Rund 25 Soldatinnen und Soldaten – vornehmlich Reservisten – sind an diesem Wochenende in Winterberg. Sie gehören den Kreisverbindungskommandos HSK, Olpe, Siegen-Wittgenstein, Paderborn und der Städteregion Aachen an. Und sie werden in verschiedene Rollen schlüpfen – zum Beispiel in die eines Landrates – und sie werden versuchen, die fiktive Extrem-Schnee-Lage im ebenfalls erfundenen Landkreis „Grafschaft-Schmallenberg“ hoffentlich gut zu bewältigen. „In der Krise Köpfe kennen“, lautet die Devise bei diesen Übungen. Wichtig: In solchen Katastrophenlagen ist immer zuerst die Feuerwehr und/oder das THW am Zuge. Wir als Bundeswehr können und dürfen gar nicht als Erste einschreiten. Erst wenn die zivilen Kräfte erschöpft sind und die hoheitlichen Fragen geklärt sind, dann kommen wir“, sagt Oberstleutnant Stefan Pieper, der das Kreisverbindungskommando Hochsauerlandkreis leitet und z.B. auch bei Corona mit im HSK-Krisenstab des HSK saß.
Extremer Schneefall
Vom Kreis sind heute u.a. Michael Schlüter (Chef der Einsatzleitstelle) und Anja Menne (Leiterin des Krisenstabs) vor Ort. Die dreitägige Übung in Winterberg werde so real verlaufen, „dass die Teilnehmenden nach 30 Minuten nicht mehr wissen, ob die Situation echt oder erfunden ist“, so Pieper. In Notlagen müsse es schnell gehen, müssten auch gängige Abkürzungen für alle verständlich sein. Final müsse ein präzise formulierter Hilfeleistungsantrag in Berlin eingereicht werden, wo er dann hoffentlich schnell und positiv entschieden werde.

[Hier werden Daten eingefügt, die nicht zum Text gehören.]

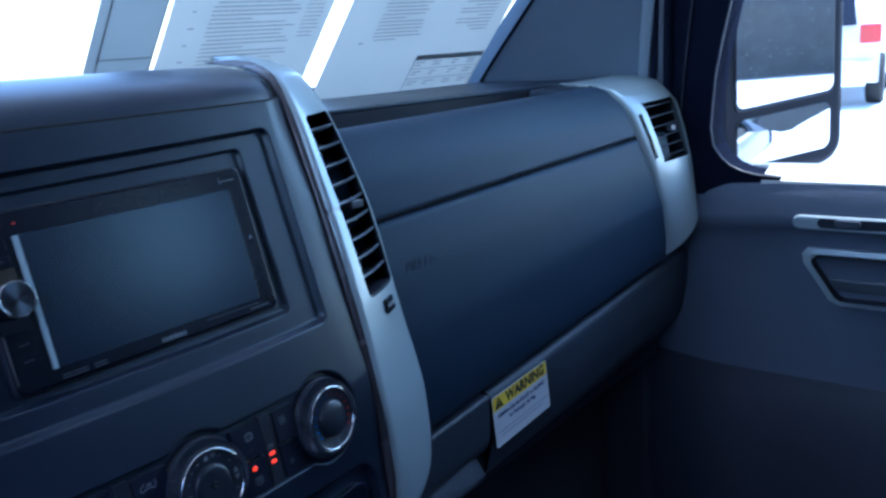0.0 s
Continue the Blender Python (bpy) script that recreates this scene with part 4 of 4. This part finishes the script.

Äußeres Symbol der militärischen Unterstützung bei zivilen Notfällen ist der Hubschrauber SAR 41, der am Freitag für eineinhalb Stunden vor dem Winterberger Rathaus parkt. Gäbe es zwischenzeitlich einen Notfalleinsatz, würde der Heli sofort wieder in die Luft steigen. Geduldig stehen die zwei Piloten und der Luftrettungsmeister – so die Standardbesetzung – den Schaulustigen Rede und Antwort. „Würde der Hubschrauber wirklich in einer extremen Schnee-Wetterlage hier zum Einsatz kommen, müsste er auch entsprechend umgerüstet sein und zum Beispiel über einen Einsink-Schutz an den Kufen verfügen“, erklärt Marco Forster. Staub- und Schneelandungen – erstere kennt er aus Afghanistan-Einsätzen – seien die schwierigsten Start- und Landemanöver. Und überhaupt brauchen die Piloten solcher Helis spezielle Gebirgsflug-Ausbildungen.
Im Rathaus erklärt Oberstleutnant Louis den Übungsteilnehmern unterdessen, welche Zuständigkeiten die militärischen Luftretter haben. Wann auch immer ein ziviles oder militärisches Flugzeug vom Radar der Flugsicherung verschwindet, greift der Militärische Such- und Rettungsdienst ein. Wenn auch kleinere Flugzeuge dabei sind, so kommt es doch vor, dass die Einheit aus Münster pro Jahr zwischen 20 und 40 Abstürze sowie 100 zivile Rettungsflüge macht. „Aber: Wir sind nur dann am Zuge, wenn die zivilen Stellen wie zum Beispiel der ADAC nicht rechtzeitig vor Ort sein können und wenn durch deren Verspätung oder Fernbleiben Lebensgefahr für Mensch oder Tier bestehen würde. Und das 365 Tage im Jahr und 24 Stunden lang am Tag.“ Selbst wenn die zivilen Retter zum Beispiel nachts die Segel streichen würden, würde das SAR-Team noch einen Versuch riskieren.
Fiktives Szenario
In Winterberg ist das am Freitag unproblematisch. Das Flugwetter ist gut, der Heli schwebt wieder gen Nörvenich und das Kreisverbindungskommando wälzt sich nun drei Tage durch extreme Schneefälle - hoffentlich bleibt es beim fiktiven Szenario.